Regulatory and Safety Compliance
Facilities and assets are maintained to regulatory standards. Compliance is embedded in operating procedures. Breach is escalated immediately.
Business Continuity and Resilience
Critical facilities and assets are assessed for resilience under disruption. Redundancy, backup, and recovery capabilities are formalized.
Insurance and Risk Transfer
Insurance coverage aligns to asset value and risk profile. Gaps are corrected. Claims history informs prevention.
Technology Enablement
Technology enforces facilities and asset discipline when governed correctly.
Asset Management Systems
A single system of record tracks asset condition, utilisation, maintenance, and lifecycle status. Shadow tracking is eliminated.
Sensor and Monitoring Deployment
Where justified, sensors and monitoring tools provide real-time visibility into asset performance and energy consumption. Data triggers intervention, not observation.
Facilities Performance Dashboards
Utilisation, cost, downtime, and service performance are visible to accountable roles. Lagged reporting is minimized.
Governance Model
Efficiency is sustained through governance discipline.
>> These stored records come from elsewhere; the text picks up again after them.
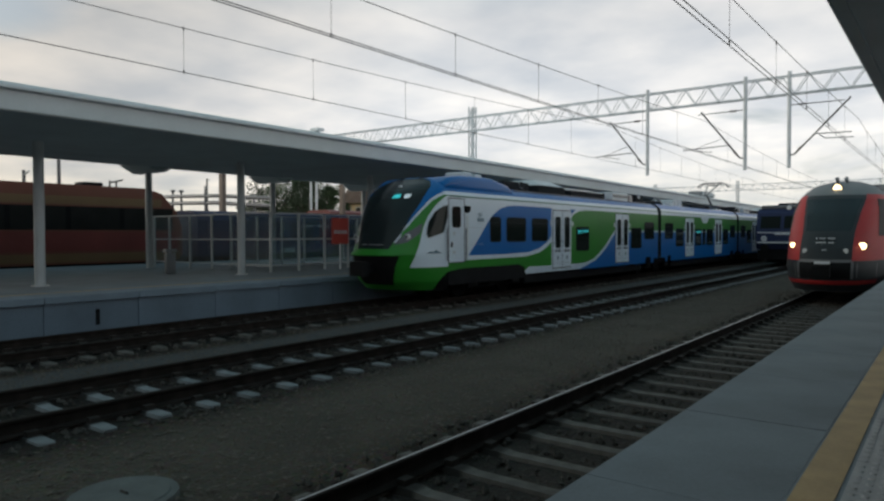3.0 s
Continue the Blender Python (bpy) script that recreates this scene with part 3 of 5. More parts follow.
def build_far_canopy():
    c = thing("platform_canopy", "long white metal platform canopy on slim grey columns", "canopy", kind="structure")
    x0, x1 = -14.75, -25.6
    part("fascia", along([(x0 - 0.06, 4.37), (x0 - 0.03, 4.40), (x0 - 0.03, 4.77), (x0 + 0.04, 4.795), (x0 + 0.05, 4.85), (x0 + 0.0, 4.92), (x0 - 0.12, 4.95), (x0 - 0.5, 4.97), (x0 - 0.5, 4.88), (x0 - 0.2, 4.82), (x0 - 0.2, 4.37)]), M["roofmetal"], c, "rounded white fascia", True)
    part("gutter_lip", along([(x0 + 0.053, 4.80), (x0 + 0.075, 4.80), (x0 + 0.075, 4.85), (x0 + 0.053, 4.85)]), M["galv"], c)
    part("roof_sheet", along([(x0 - 0.5, 4.93), (-20.5, 4.80), (x1 + 0.1, 4.98), (x1 + 0.1, 4.92), (-20.5, 4.74), (x0 - 0.5, 4.87)]), M["roofmetal"], c)
    part("soffit", along([(x0 - 0.2, 4.38), (-18.0, 4.24), (-21.3, 4.36), (-24.7, 4.58), (x1, 4.66), (x1, 4.70), (-24.7, 4.62), (-21.3, 4.40), (-18.0, 4.28), (x0 - 0.2, 4.42)]), M["soffit"], c, "grey sheet soffit")
    part("back_fascia", along([(x1, 4.66), (x1 - 0.04, 4.68), (x1 - 0.04, 4.98), (x1 + 0.1, 4.99), (x1 + 0.1, 4.93), (x1, 4.92)]), M["roofmetal"], c)
    for y in COLS:
        z = roof_z(y) - 4.86
        bm = tube(bmesh.new(), (FRONT_ROW, y, FAR_Z), (FRONT_ROW, y, 4.26 + z), 0.12, n=20)
        tube(bm, (FRONT_ROW, y, FAR_Z), (FRONT_ROW, y, FAR_Z + 0.03), 0.2, n=20)
        part("column", bm, M["column"], c, smooth=True)
        part("column", tube(bmesh.new(), (BACK_ROW, y + 0.7, FAR_Z), (BACK_ROW, y + 0.7, 4.5 + z), 0.125, n=16), M["column"], c, smooth=True)
        y += 0.7
        cap = extrude_outline([(y - 0.16, 4.33 + z), (y + 0.16, 4.33 + z), (y + 0.7, 4.62 + z), (y - 0.7, 4.62 + z)], "x", x1 + 0.05, BACK_ROW + 0.9)
        part("flared_bracket", cap, M["soffit"], c)


NEAR_END = 20.0


def build_near_canopy():
    c = thing("near_canopy", "dark underside edge of a platform canopy overhead", "canopy", kind="structure")
    y1 = NEAR_END
    part("fascia", boxes((-1.2, -1.05, -40, y1, 4.62, 4.95)), M["roofmetal"], c)
    part("soffit", boxes((-1.05, 9, -40, y1, 4.66, 4.72)), M["roofmetal"], c)
    part("roof_sheet", boxes((-1.05, 9, -40, y1, 4.86, 4.92)), M["roofmetal"], c)
    part("edge_trim", boxes((-1.215, -1.2, -40, y1, 4.60, 4.66)), M["galv"], c)
    # unseen wall, added to hold back low sky light and bright reflections
    w = thing("wall_station", "unseen plain wall added behind the platform to cut sky light", "wall", kind="structure")
    part("wall_face", boxes((9.02, 9.4, -45, NEAR_END - 3, GROUND - 0.2, 8.2)), M["shadewall"], w)
    for k in range(-5, 2):
        part("column", tube(bmesh.new(), (4.2, 8 * k + 3, NEAR_Z), (4.2, 8 * k + 3, 4.66), 0.14, n=16), M["column"], c)


# ---- overhead line ----
GY = 30.0


def lattice(bm, p, q, depth, width, n, r):
    """A four-chord lattice girder from p to q along x, its top chords at p.z."""
    p, q = Vector(p), Vector(q)
    for dy in (-width / 2, width / 2):
        for dz in (0, -depth):
            tube(bm, p + Vector((0, dy, dz)), q + Vector((0, dy, dz)), r, n=5)
        for k in range(n):
            a, b = p.lerp(q, k / n), p.lerp(q, (k + 1) / n)
            mid = (a + b) / 2
            tube(bm, a + Vector((0, dy, -depth)), mid + Vector((0, dy, 0)), r * 0.65, n=4)
            tube(bm, mid + Vector((0, dy, 0)), b + Vector((0, dy, -depth)), r * 0.65, n=4)
    for k in range(0, n + 1, 2):
        a = p.lerp(q, k / n)
        tube(bm, a + Vector((0, -width / 2, 0)), a + Vector((0, width / 2, 0)), r * 0.6, n=4)
        tube(bm, a + Vector((0, -width / 2, -depth)), a + Vector((0, width / 2, -depth)), r * 0.6, n=4)
    return bm


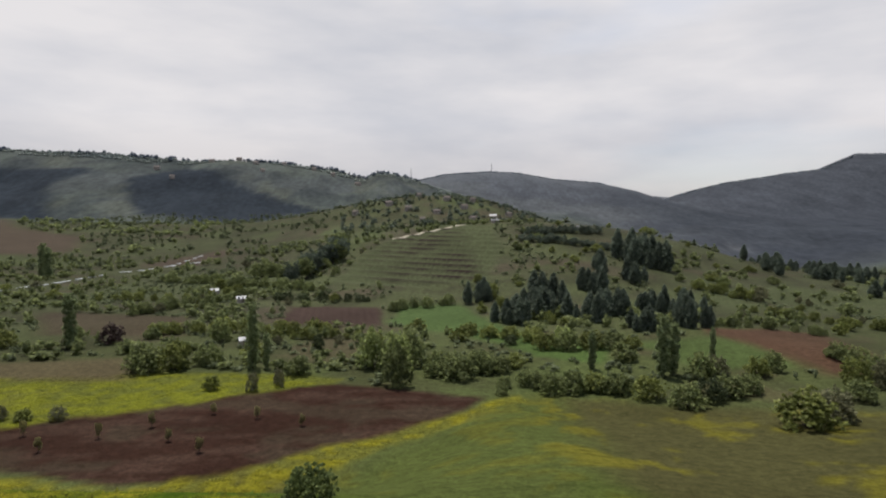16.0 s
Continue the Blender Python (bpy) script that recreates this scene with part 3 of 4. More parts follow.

Ownership and Accountability
Named owners are accountable for facilities and asset performance. Authority to act accompanies accountability.
Review Cadence
Performance is reviewed on a fixed cadence. Variance triggers corrective action, not explanation.
Change Control
Changes to space, assets, or contracts are governed centrally. Informal adaptations are blocked.
Institutional Triggers
Facilities and asset efficiency strategy is deployed during cost base reset, footprint expansion or contraction, post-merger integration, capital restructuring, or operational disruption. In each case, the mandate is disciplined control of fixed capital.
Conclusion
Facilities and asset efficiency strategy restores authority over the physical and capital foundations of the institution. When engineered with discipline and enforced through governance, facilities and assets perform to mandate, not habit. Capital is protected. Risk is contained. Capacity aligns to demand. The institution operates with structural efficiency under long-term pressure.